• **SUPPLIED INFORMATION**:
-- Start --
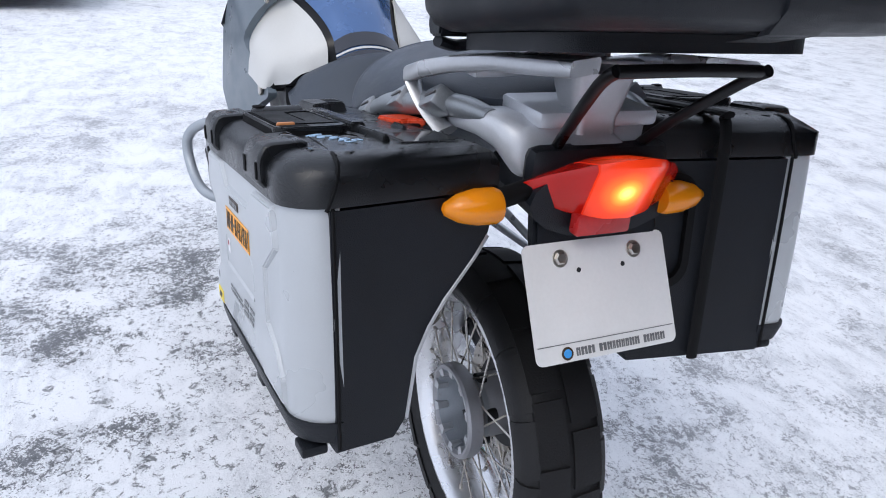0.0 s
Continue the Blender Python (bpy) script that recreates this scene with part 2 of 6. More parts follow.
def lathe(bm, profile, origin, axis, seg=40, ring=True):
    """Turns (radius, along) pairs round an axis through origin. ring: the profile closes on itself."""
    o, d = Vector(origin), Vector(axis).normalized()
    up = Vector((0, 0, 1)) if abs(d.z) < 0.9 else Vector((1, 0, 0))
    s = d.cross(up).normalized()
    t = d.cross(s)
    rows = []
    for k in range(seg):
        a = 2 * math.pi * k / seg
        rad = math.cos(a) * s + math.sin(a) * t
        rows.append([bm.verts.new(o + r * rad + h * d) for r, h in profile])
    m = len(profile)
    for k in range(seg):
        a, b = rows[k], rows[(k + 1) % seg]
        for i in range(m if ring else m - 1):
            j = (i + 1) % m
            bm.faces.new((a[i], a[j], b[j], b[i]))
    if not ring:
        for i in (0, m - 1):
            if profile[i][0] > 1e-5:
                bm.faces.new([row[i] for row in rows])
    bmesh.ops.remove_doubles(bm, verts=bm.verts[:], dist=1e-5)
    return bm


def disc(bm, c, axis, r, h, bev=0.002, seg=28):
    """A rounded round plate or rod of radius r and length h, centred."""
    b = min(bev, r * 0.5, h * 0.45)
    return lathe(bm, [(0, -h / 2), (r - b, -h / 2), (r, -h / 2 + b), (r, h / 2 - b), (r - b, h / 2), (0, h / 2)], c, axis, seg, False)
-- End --
• **WHAT TO DO**: Please write out all of the material above without changing a word, and omit any pictures.

• **EXPECTED OUTPUT**:
0.0 s
Continue the Blender Python (bpy) script that recreates this scene with part 2 of 6. More parts follow.
def lathe(bm, profile, origin, axis, seg=40, ring=True):
    """Turns (radius, along) pairs round an axis through origin. ring: the profile closes on itself."""
    o, d = Vector(origin), Vector(axis).normalized()
    up = Vector((0, 0, 1)) if abs(d.z) < 0.9 else Vector((1, 0, 0))
    s = d.cross(up).normalized()
    t = d.cross(s)
    rows = []
    for k in range(seg):
        a = 2 * math.pi * k / seg
        rad = math.cos(a) * s + math.sin(a) * t
        rows.append([bm.verts.new(o + r * rad + h * d) for r, h in profile])
    m = len(profile)
    for k in range(seg):
        a, b = rows[k], rows[(k + 1) % seg]
        for i in range(m if ring else m - 1):
            j = (i + 1) % m
            bm.faces.new((a[i], a[j], b[j], b[i]))
    if not ring:
        for i in (0, m - 1):
            if profile[i][0] > 1e-5:
                bm.faces.new([row[i] for row in rows])
    bmesh.ops.remove_doubles(bm, verts=bm.verts[:], dist=1e-5)
    return bm


def disc(bm, c, axis, r, h, bev=0.002, seg=28):
    """A rounded round plate or rod of radius r and length h, centred."""
    b = min(bev, r * 0.5, h * 0.45)
    return lathe(bm, [(0, -h / 2), (r - b, -h / 2), (r, -h / 2 + b), (r, h / 2 - b), (r - b, h / 2), (0, h / 2)], c, axis, seg, False)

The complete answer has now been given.